Mais le lendemain, au petit matin, un événement inattendu change la donne. Un vent se lève, fort et soudain, comme un souffle venu du ciel. Ce vent, dit-on, est si puissant qu’il balaie tout sur son passage. Il frappe directement les rangs d’Eugène, jetant à terre ses soldats et détournant les flèches lancées par ses archers. Les projectiles, portés par le vent, sont renvoyés vers leurs propres lignes.

Les troupes de Théodose, galvanisées par ce phénomène qu’ils interprètent comme une intervention divine, lancent une nouvelle attaque. L’effet est dévastateur. Eugène, pris de panique, voit ses lignes se disloquer. Arbogast, son général, tente de contenir la déroute, mais c’est peine perdue. Le vent continue de souffler, et avec lui s’évanouit tout espoir pour les païens.

La fin de l’Empire païen

Eugène est capturé peu de temps après la bataille et sommairement exécuté. Arbogast, désespéré, s’enfuit dans les montagnes, où il choisit de mettre fin à ses jours plutôt que de tomber aux mains de ses ennemis. Théodose, quant à lui, est victorieux, mais cette victoire n’est pas seulement militaire. Elle est spirituelle. Le christianisme, désormais religion officielle de l'Empire, triomphe définitivement. Avec Eugène, c’est la dernière grande tentative païenne de reprendre le contrôle de l’Empire qui s’éteint.

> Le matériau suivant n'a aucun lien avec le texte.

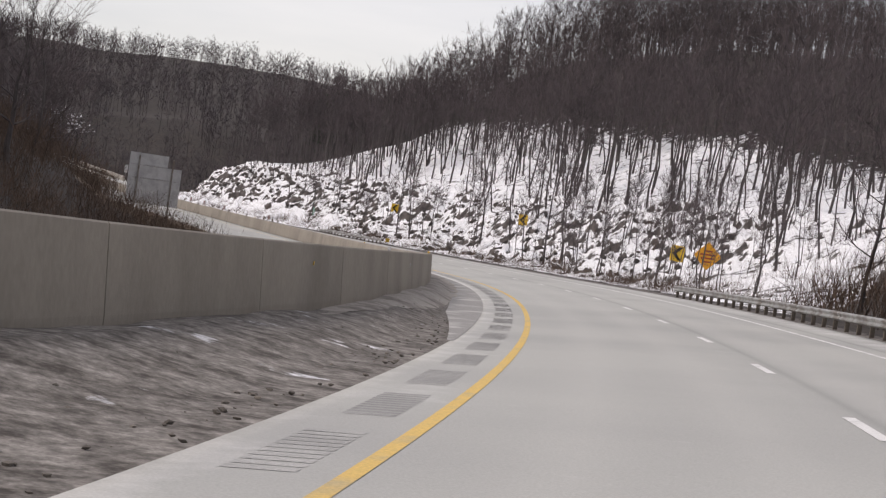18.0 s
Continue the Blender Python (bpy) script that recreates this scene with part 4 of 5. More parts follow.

Théodose devient alors le dernier empereur à régner sur un Empire romain unifié. Il incarne l’union de Rome sous une seule foi, une seule bannière, celle du Christ. Pourtant, cette unité sera éphémère. À sa mort, en 395, l’Empire sera de nouveau partagé entre ses deux fils, Arcadius en Orient et Honorius en Occident. La longue et inexorable chute de l’Empire romain d'Occident s’amorce alors.

Ainsi, sur les rives de la rivière Froide, un empire a changé de visage. Ce jour-là, le vent ne portait pas seulement les espoirs des hommes, mais aussi les aspirations d’une nouvelle ère.